I do, whether it’s Ryan Adams’ covering Taylor Swift or Taylor Swift covering Earth, Wind & Fire — another controversial take, it seems.
“State of Grace”, “Treacherous”, “Holy Ground” and “Sad Beautiful Tragic” are good examples of this, and they also happen to be my favourite songs from Red and some of my favourite Taylor Swift songs overall.
That song wasn’t on the original album and wasn’t included among the vault tracks on 2021’s Red (Taylor’s Version). I have no idea if Adams’ cancellation made Swift reluctant to include his work on the re-recorded album, or if the song just wasn’t finished and wouldn’t have made the album in any case.
Though evermore is my personal favourite, not just of those two, but of Swift’s entire discography.
folklore’s score wasn’t high enough for some particularly unhinged Swifties, who doxxed and sent death threats to Pitchfork editor Jillian Mapes, who wrote the review but did not choose the score.

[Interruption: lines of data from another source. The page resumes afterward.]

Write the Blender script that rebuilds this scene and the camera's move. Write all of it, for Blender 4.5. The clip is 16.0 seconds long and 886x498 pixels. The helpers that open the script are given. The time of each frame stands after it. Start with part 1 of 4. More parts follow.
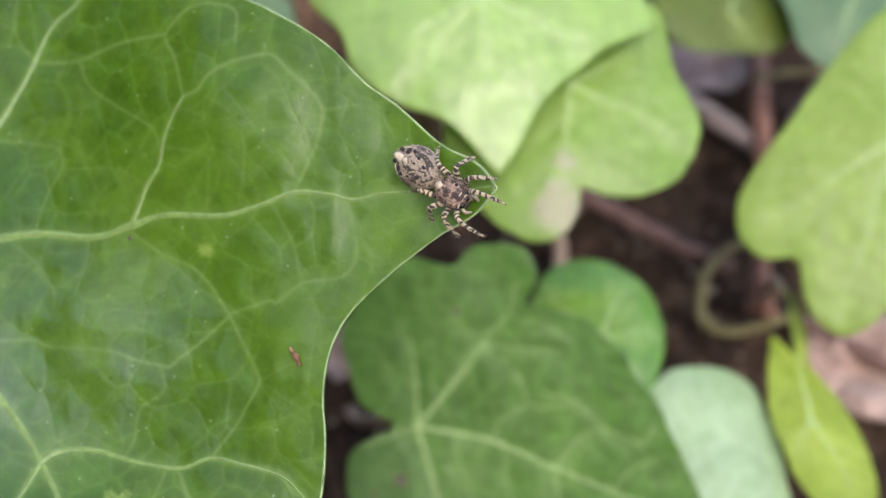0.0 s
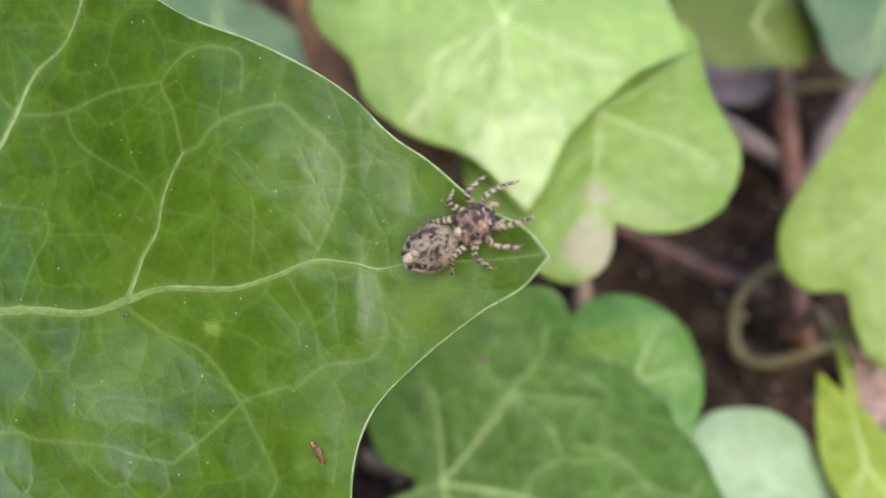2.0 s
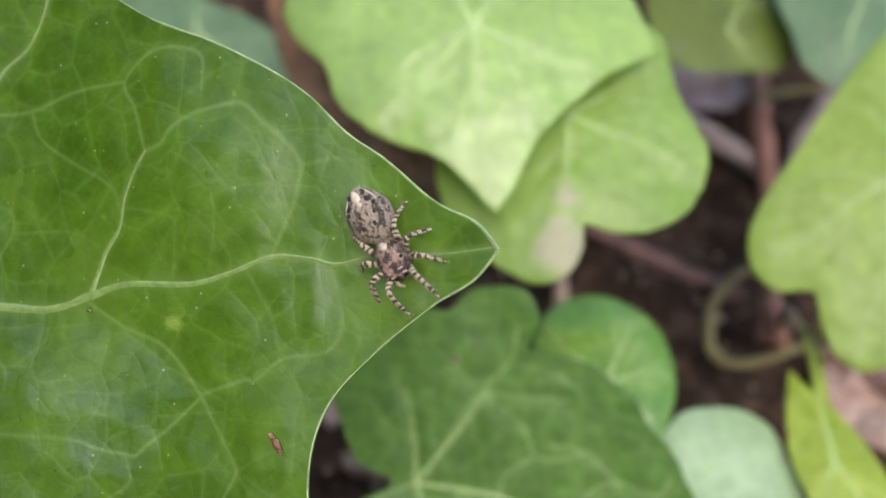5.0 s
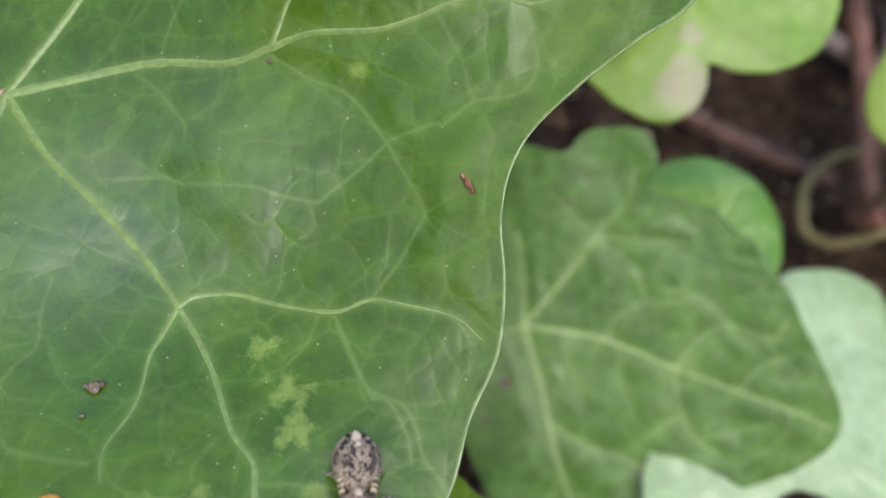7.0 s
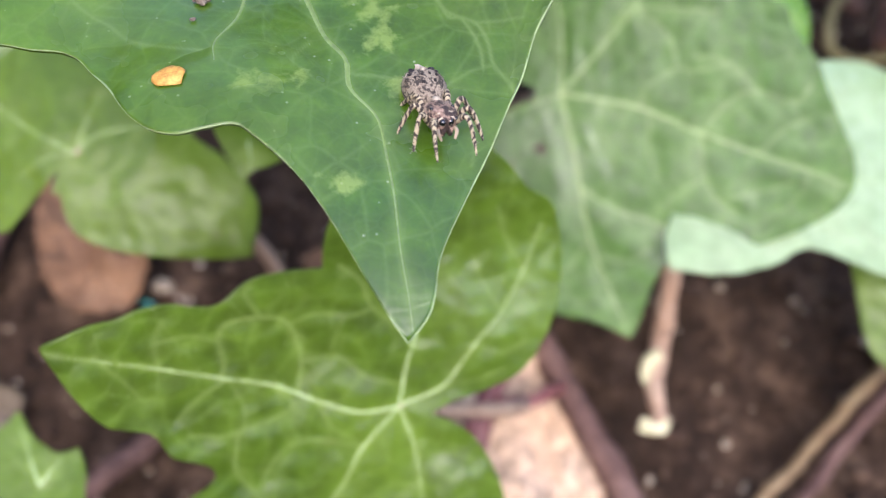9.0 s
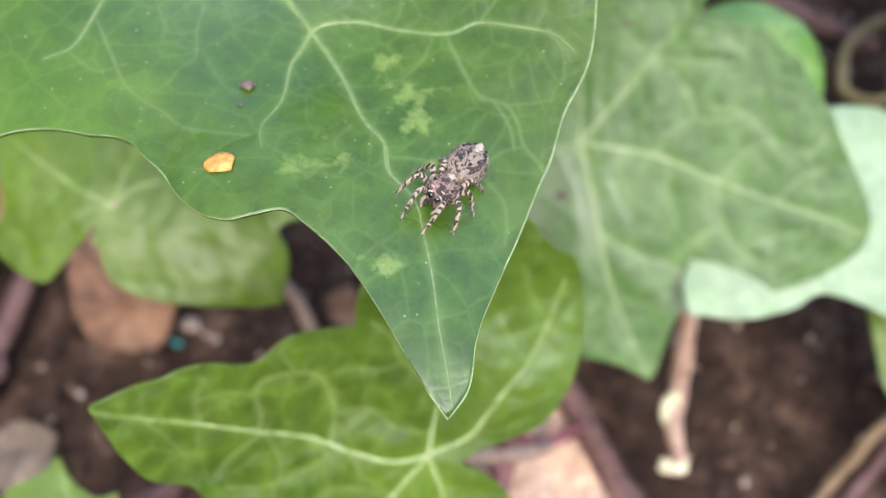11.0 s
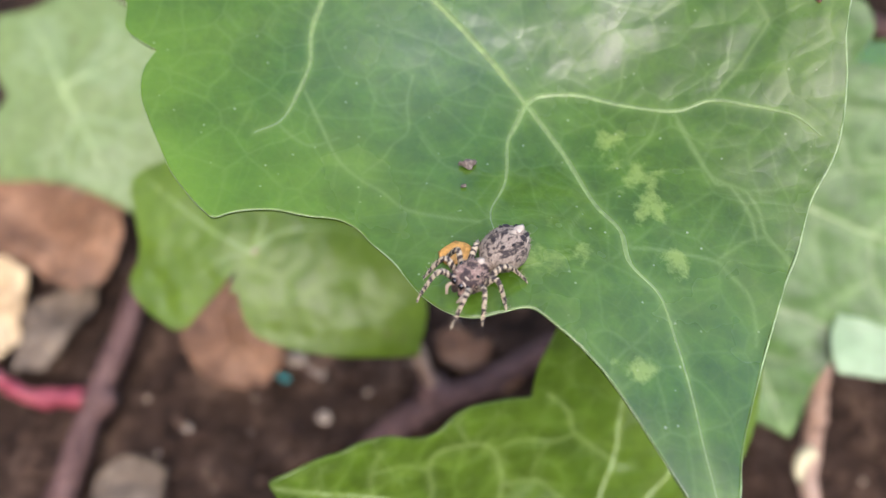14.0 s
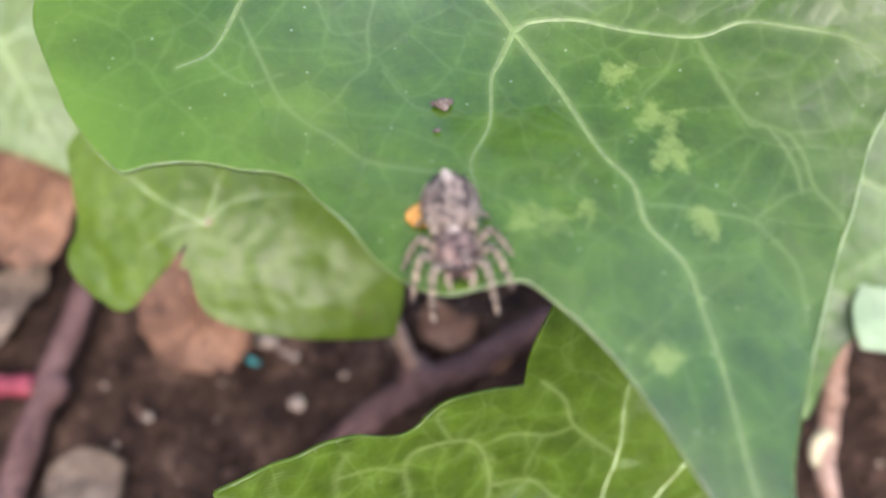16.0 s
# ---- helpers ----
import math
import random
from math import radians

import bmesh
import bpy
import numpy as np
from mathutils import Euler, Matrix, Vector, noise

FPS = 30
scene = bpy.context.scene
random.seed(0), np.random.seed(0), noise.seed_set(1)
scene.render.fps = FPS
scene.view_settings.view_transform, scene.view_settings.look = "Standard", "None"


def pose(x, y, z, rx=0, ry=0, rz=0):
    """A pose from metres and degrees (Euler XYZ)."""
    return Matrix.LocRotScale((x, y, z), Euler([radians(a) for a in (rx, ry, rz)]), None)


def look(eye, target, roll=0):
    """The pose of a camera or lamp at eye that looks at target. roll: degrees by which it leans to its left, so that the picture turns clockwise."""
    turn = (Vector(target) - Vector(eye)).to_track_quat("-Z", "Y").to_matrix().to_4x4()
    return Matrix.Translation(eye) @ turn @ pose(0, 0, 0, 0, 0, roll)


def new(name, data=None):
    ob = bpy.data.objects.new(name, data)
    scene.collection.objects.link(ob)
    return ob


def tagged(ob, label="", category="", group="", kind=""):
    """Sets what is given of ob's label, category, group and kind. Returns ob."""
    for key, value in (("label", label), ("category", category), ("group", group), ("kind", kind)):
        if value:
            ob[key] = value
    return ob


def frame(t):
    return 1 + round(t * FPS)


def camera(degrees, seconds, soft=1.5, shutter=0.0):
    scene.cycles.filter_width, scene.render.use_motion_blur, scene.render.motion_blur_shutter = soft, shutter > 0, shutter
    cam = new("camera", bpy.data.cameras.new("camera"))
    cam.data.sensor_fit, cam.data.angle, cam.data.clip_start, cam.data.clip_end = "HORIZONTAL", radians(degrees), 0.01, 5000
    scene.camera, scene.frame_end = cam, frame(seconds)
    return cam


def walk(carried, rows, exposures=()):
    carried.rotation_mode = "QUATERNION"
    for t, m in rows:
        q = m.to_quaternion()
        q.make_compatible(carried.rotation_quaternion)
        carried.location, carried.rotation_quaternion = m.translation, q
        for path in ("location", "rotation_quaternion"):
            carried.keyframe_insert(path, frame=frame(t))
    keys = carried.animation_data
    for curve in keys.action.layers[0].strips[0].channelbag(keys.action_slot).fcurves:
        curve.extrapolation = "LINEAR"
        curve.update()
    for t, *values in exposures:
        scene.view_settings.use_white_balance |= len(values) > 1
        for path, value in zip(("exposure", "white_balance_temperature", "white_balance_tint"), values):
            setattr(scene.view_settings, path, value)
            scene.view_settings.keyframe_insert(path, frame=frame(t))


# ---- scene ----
MM = 0.001
cam = camera(55.0, 16.0, soft=1.2)
cam.data.dof.use_dof, cam.data.dof.focus_distance, cam.data.dof.aperture_fstop = True, 0.0392, 33.0
# seconds, eye in millimetres, turn in degrees
PATH = [
    (0.0, 0.00, 0.00, 102.00, 35.02, 0.01, -0.00),
    (0.5, -0.66, -0.91, 104.15, 35.14, -0.22, -0.39),
    (1.0, -2.06, 2.50, 101.24, 35.00, 0.50, -0.83),
    (1.5, -1.31, 4.55, 99.58, 35.58, 0.92, -1.24),
    (2.0, -1.62, 5.65, 99.07, 35.63, 0.95, -0.91),
    (2.5, 0.81, 5.57, 100.30, 35.65, 0.38, -1.41),
    (3.0, 2.91, 4.67, 101.28, 35.57, -0.31, -2.01),
    (5.5, -1.61, 4.59, 98.80, 36.26, 0.86, -1.00),
    (6.0, -3.17, 3.81, 98.37, 35.94, 1.06, -0.52),
    (6.5, -4.15, 2.36, 97.03, 35.37, 1.13, -0.13),
    (6.8, -5.84, -1.67, 94.91, 34.41, 0.96, 0.32),
    (7.0, -7.44, -2.60, 94.04, 32.55, 1.39, 0.92),
    (7.2, -9.05, -8.16, 92.43, 30.37, 1.39, 2.54),
    (7.5, -9.80, -11.24, 90.80, 27.85, 1.04, 2.50),
    (8.0, -10.82, -16.20, 90.21, 25.73, 1.59, 3.23),
    (8.5, -10.48, -18.50, 90.85, 25.57, 1.41, 3.46),
    (9.0, -9.83, -17.26, 91.41, 26.94, 1.08, 2.83),
    (11.5, -11.98, -14.76, 95.01, 27.98, 2.39, 3.18),
    (12.0, -15.10, -10.21, 89.87, 27.88, 2.57, 4.25),
    (12.5, -16.07, -9.58, 89.30, 27.48, 2.36, 4.19),
    (13.0, -17.12, -10.29, 90.46, 27.72, 2.73, 4.73),
    (13.5, -21.06, -12.72, 96.24, 27.80, 3.32, 4.49),
    (14.0, -21.21, -11.48, 95.26, 28.04, 3.02, 4.87),
    (14.5, -21.38, -8.99, 92.03, 26.19, 2.54, 4.57),
    (15.0, -21.59, -7.88, 90.43, 25.76, 2.25, 4.31),
    (15.5, -20.92, -8.18, 90.32, 25.25, 2.20, 4.12),
    (16.0, -21.18, -8.10, 87.74, 26.27, 2.61, 3.88),
]
walk(cam, [(t, pose(x * MM, y * MM, z * MM, a, b, c)) for t, x, y, z, a, b, c in PATH], exposures=[(0.0, 0.72, 6700, 12), (3.0, 0.66, 6750, 13), (6.0, 0.57, 6750, 11), (6.6, 0.56, 6700, 11), (7.0, 0.58, 6600, 11), (7.2, 0.77, 6450, 14), (7.5, 0.89, 6500, 15), (8.5, 1.03, 6350, 20), (9.2, 1.05, 6350, 19), (11.3, 1.09, 6350, 18), (12.5, 0.91, 6450, 15), (13.0, 0.94, 6450, 17), (13.5, 1.01, 6400, 19), (14.0, 0.97, 6400, 20), (14.5, 0.93, 6400, 20), (15.5, 1.08, 6350, 23), (16.0, 1.10, 6350, 25)])

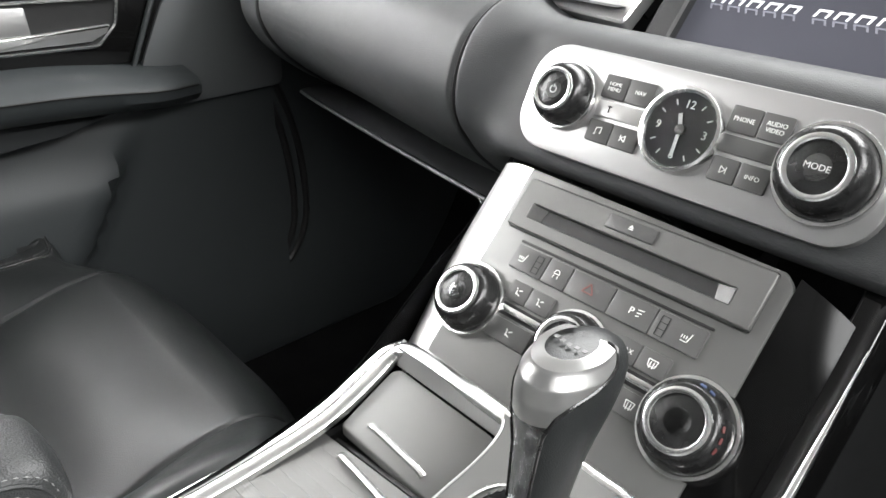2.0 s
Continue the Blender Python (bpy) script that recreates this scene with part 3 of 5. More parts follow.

Caramanica also received death threats for his review. Swifties be normal challenge.
Disclaimer: I fixed a typo that appeared in this review, which in Forbes reads “provide” rather than “providing,” but it’s obvious what was meant.
Who first appear on the 1977 list with In Color — a power pop masterpiece, yet not even their best album of that year.
In the form of “Rapper’s Delight” by the Sugarhill Gang, rap’s first commercial hit.
If you’re wondering why I’m going into so much detail about the placement of rap music on these lists when up until now I’ve been talking about pop, that’s because in Kelefa Sanneh’s original rockism-versus-poptimism essay, he identified both pop and rap as genres not respected by those who judge all music by the standards of rock. Certainly there are those out there who disrespect rap on these grounds, but in my experience, those people are mostly boomer dads and “I was born in the wrong generation” YouTube commenters, not professional music critics, and the Pazz & Jop polls definitely bear that out.
The annual poll actually continued after 2007, but without Christgau’s involvement, and a number of critics refused to submit ballots to protest his firing.